Uma decisão do ministro Alexandre de Moraes, do Supremo Tribunal Federal (STF), pode dificultar os processos de recuperação judicial de empresas. O magistrado aceitou reclamação contra acórdão da 17ª Câmara Cível do Tribunal de Justiça do Estado do Paraná (TJ-PR) que considerou inconstitucional a exigência de comprovação de regularidade fiscal para a homologação de plano. Para ele, uma declaração nesse sentido só poderia ser feita pelo órgão especial da Corte.
É comum turmas de tribunais livrarem empresas da certidão fiscal. A jurisprudência do Superior Tribunal de Justiça (STJ) também dispensa a apresentação. Porém, o posicionamento sempre foi questionado pela Procuradoria-Geral da Fazenda Nacional (PGFN), que espera a palavra final do Supremo.
Para o órgão, a exigência de certidão fiscal é relevante por ser uma garantia de que receberá os tributos devidos. Os débitos de empresas em recuperação judicial inscritas na dívida ativa da União chegam a aproximadamente R$ 22,4 bilhões, segundo a PGFN.
A procuradoria reforçou a exigência de certidão após a criação de um programa de parcelamento de débitos específico para as empresas em recuperação judicial. A falta desse programa era o principal argumento das empresas para a dispensa do documento, previsto no artigo 57 da Lei de Falências e Recuperação Judicial (Lei n 11.101, de 2005).
O parcelamento de débitos de tributos federais para as empresas em recuperação judicial foi criado quase dez anos depois da lei. Ele permite que as dívidas sejam pagas em até 84 vezes, com correção das parcelas.

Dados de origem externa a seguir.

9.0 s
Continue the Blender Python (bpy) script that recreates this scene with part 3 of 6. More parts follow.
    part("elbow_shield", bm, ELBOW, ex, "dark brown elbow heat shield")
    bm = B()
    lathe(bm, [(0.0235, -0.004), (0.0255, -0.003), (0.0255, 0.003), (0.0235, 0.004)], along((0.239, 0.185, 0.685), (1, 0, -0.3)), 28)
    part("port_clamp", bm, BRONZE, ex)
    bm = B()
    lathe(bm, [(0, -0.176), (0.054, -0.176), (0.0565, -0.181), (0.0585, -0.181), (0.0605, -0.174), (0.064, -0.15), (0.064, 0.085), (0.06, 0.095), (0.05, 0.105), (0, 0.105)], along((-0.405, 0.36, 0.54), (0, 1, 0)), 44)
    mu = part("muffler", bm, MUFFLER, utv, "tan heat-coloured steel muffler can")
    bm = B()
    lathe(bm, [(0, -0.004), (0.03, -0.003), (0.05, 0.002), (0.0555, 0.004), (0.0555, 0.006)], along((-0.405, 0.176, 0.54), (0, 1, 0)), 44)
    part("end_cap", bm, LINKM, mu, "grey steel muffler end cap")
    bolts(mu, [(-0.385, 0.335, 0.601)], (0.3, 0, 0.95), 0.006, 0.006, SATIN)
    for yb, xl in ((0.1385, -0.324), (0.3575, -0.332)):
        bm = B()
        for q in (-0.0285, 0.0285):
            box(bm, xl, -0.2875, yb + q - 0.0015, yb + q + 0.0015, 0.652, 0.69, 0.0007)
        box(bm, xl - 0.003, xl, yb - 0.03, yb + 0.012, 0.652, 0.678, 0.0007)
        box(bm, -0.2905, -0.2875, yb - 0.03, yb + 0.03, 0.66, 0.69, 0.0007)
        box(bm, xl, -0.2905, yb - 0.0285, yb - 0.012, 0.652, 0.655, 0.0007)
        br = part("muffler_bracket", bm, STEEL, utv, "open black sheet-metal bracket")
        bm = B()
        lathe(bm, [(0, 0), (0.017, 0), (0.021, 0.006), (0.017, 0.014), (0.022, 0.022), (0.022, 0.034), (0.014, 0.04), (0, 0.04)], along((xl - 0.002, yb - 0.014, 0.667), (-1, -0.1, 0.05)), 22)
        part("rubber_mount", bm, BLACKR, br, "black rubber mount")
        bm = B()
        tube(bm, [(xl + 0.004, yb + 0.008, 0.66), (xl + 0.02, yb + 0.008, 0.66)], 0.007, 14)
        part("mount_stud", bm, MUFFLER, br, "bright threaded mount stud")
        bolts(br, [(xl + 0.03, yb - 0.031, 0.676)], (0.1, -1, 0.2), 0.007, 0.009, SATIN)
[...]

Mesmo com o programa, a 17ª Câmara Cível do TJ-PR considerou inconstitucional a exigência e manteve a decisão de primeiro grau. Para os desembargadores a medida viola o devido processo legal e o direito ao livre exercício de atividades econômicas e profissionais lícitas. Consideram ainda que seria um meio coercitivo de exigir o pagamento de tributos.

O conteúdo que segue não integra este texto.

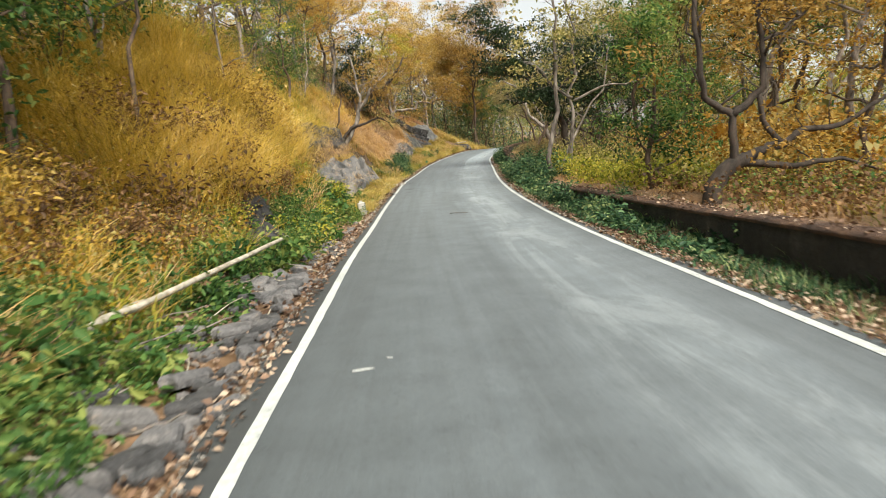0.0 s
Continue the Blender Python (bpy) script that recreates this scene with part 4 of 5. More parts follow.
def build_marker():
    """The short whitish marker stone in the weeds."""
    bm = bmesh.new()
    bmesh.ops.create_cube(bm, size=1.0)
    bmesh.ops.scale(bm, verts=bm.verts, vec=(0.17, 0.14, 0.75))
    top = [v for v in bm.verts if v.co.z > 0]
    bmesh.ops.bevel(bm, geom=[e for e in bm.edges if all(v in top for v in e.verts)], offset=0.05, segments=3, affect="EDGES")
    bmesh.ops.bevel(bm, geom=[e for e in bm.edges if e.calc_length() > 0.5], offset=0.015, segments=2, affect="EDGES")
    me = bpy.data.meshes.new("marker_stone")
    bm.to_mesh(me)
    bm.free()
    me.materials.append(MARKER_STONE)
    ob = new("marker_stone", me)
    ob.matrix_basis = pose(-2.02, 17.5, 0.38, 2, -5, 12)
    tagged(ob, "short whitish marker stone among the weeds", "marker stone")


build_rocks()
build_stones()
build_debris()
build_marker()


# ---- trees ----
def hero_trees():
    rng = np.random.default_rng(21)
    tree((4.05, 11.4, 0.2), rng, 5, 0.1, DARK_BARK, LEAF_AMBER, 2600, 0.09, "crooked dark tree with sparse amber leaves behind the wall", [
        ([(4.0, 11.4, 0.1), (4.03, 11.4, 0.51), (4.17, 11.4, 0.95), (4.42, 11.4, 1.17), (4.60, 11.4, 1.24)], 0.17, 0.10, 0, 0),
        ([(4.45, 11.4, 1.18), (4.95, 11.4, 1.38), (5.16, 11.4, 1.40), (5.47, 11.4, 1.61), (5.90, 11.4, 1.59), (6.5, 11.4, 1.84), (7.0, 11.4, 2.13)], 0.085, 0.02, 5, 0.9),
        ([(4.45, 11.4, 1.18), (4.85, 11.4, 1.15), (5.28, 11.4, 1.07), (5.71, 11.4, 1.09), (6.06, 11.4, 1.09), (6.66, 11.4, 0.88)], 0.07, 0.018, 4, 0.7),
        ([(4.42, 11.4, 1.1), (4.40, 11.4, 1.60), (4.42, 11.4, 1.90), (4.20, 11.4, 2.04), (4.03, 11.4, 2.21), (3.97, 11.4, 2.74), (3.92, 11.4, 3.24), (3.89, 11.4, 3.81), (3.8, 11.3, 4.8)], 0.068, 0.03, 8, 1.3),
        ([(4.42, 11.4, 1.9), (4.67, 11.4, 2.09), (4.85, 11.4, 2.28), (4.90, 11.4, 2.73), (4.88, 11.4, 3.15), (4.81, 11.4, 3.73), (4.9, 11.5, 4.7)], 0.062, 0.028, 8, 1.3),
        ([(4.80, 11.4, 2.20), (4.89, 11.4, 1.81), (5.16, 11.4, 1.40)], 0.045, 0.045, 0, 0),
        ([(4.89, 11.4, 2.95), (5.17, 11.4, 3.08), (5.6, 11.4, 3.37)], 0.03, 0.015, 4, 0.8)], puff=0.42, shape=broad_leaves)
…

Em recurso (Rcl 32147), a União questionou o entendimento. Argumentou que a declaração de inconstitucionalidade não poderia ser feita pela 17ª Câmara, apenas pelo órgão especial. Além disso, destacou que há um processo sobre o assunto em tramitação no Supremo, com pedido de liminar. Uma ação declaratória de constitucionalidade (ADC) apresentada pelo Distrito Federal, em 2016, que defende a apresentação de certidão negativa de débitos (CND).
Na decisão, o ministro Alexandre de Moraes considerou que a inconstitucionalidade de lei ou ato normativo estatal só pode ser declarada pelo voto da maioria absoluta da totalidade dos membros do tribunal ou, onde houver, dos integrantes do respectivo órgão especial, sob pena de nulidade da decisão.
Assim como o TJ-PR, há outros tribunais que ainda aceitam pedidos de dispensa da certidão, segundo o coordenador-geral de representação judicial da Fazenda Nacional, Filipe Aguiar de Barros. “Eles sabem que se exigirem a certidão, 90% das recuperações judiciais não poderiam avançar”, afirmou.
De acordo com o coordenador-geral, a lei exige a regularidade fiscal porque a recuperação judicial “é um favor concedido pela União para a renegociação forçada da empresa com seus credores privados”. Para ele, ao desobrigar a apresentação de certidão, na prática, o Judiciário concede uma moratória.
Para o especialista em recuperação judicial, Julio Mandel, sócio do escritório Mandel Advocacia, porém, a certidão é uma forma oblíqua de cobrança de impostos. “Se o Fisco está fora da recuperação judicial não pode influenciá-la”, diz.
Com a crise e o parcelamento previsto para as empresas em recuperação judicial, segundo Mandel, a exigência de certidão fiscal seria um contrassenso. “Vai levar as empresas à falência, sendo que elas estão se reestruturando e pagando os impostos correntes”, afirma ele, acrescentando que existem formas de cobrar os impostos na execução fiscal. “É que uma chantagem e vai contra o espírito de lei de recuperação judicial.”
No primeiro semestre deste ano, o volume total de recuperações judiciais requeridas no Brasil subiu 9,9% na comparação com o mesmo período de 2017, segundo dados da Serasa Experian. Foram apresentados 753 pedidos.